With the data in hand, this script sets up a $meta variable as well, with the additional fields to store (in this case, just a status and the user agent. The database itself will give our record a unique identifier. Finally the POST request that is set up on line 18 will be how we insert the data to our database.

It isn't called out explicitly here but when a PHP script completes successfully, it will return a 200 OK response. Note that there's no additional steps here, no validation or checking of fields, or fetching of extra data. Just accept, and once it's successfully stored, return a "Thanks!" (or rather, a 200 OK status).

Planning for Processing

With this data in place, then you can process the webhooks asynchronously. If you used a queue rather than the database, then you'll set up a few workers to process the incoming data. With a solution like the one above, I'd recommend a cron job to pick up unprocessed jobs and actually process the data. You can always webhook back when they are finished if you need to offer notifications of whether the data was successfully received and processed.

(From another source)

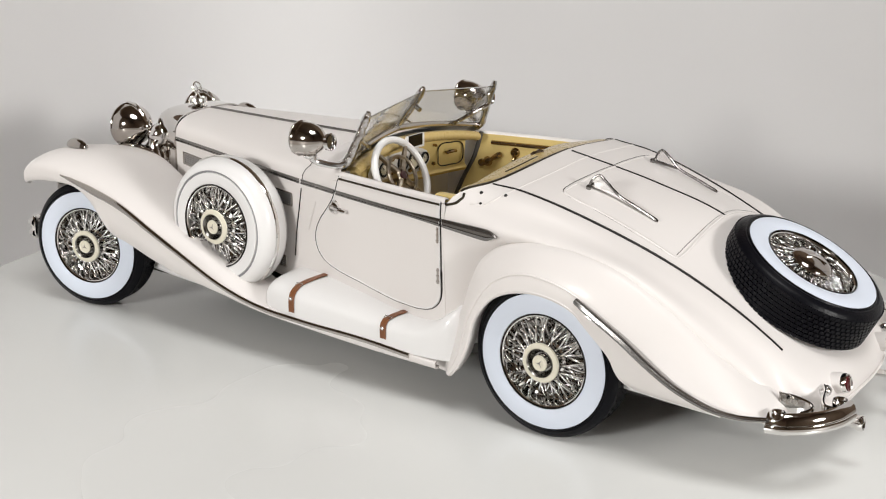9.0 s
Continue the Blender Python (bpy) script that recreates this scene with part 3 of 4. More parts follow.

One more word of advice here: put a limit on how many unprocessed jobs are picked up, and mark them as "being processed". If the system is under a lot of load then more than one of these processes will be useful so being able to pick up a few waiting jobs each will be useful!

Hopefully the example here helps to illustrate the point I tried to make about the incoming webhooks. For a scalable system, each part of a system wants to be as independent as possible and the tactics outlined here have worked well for me in the past - hopefully they're useful to you too.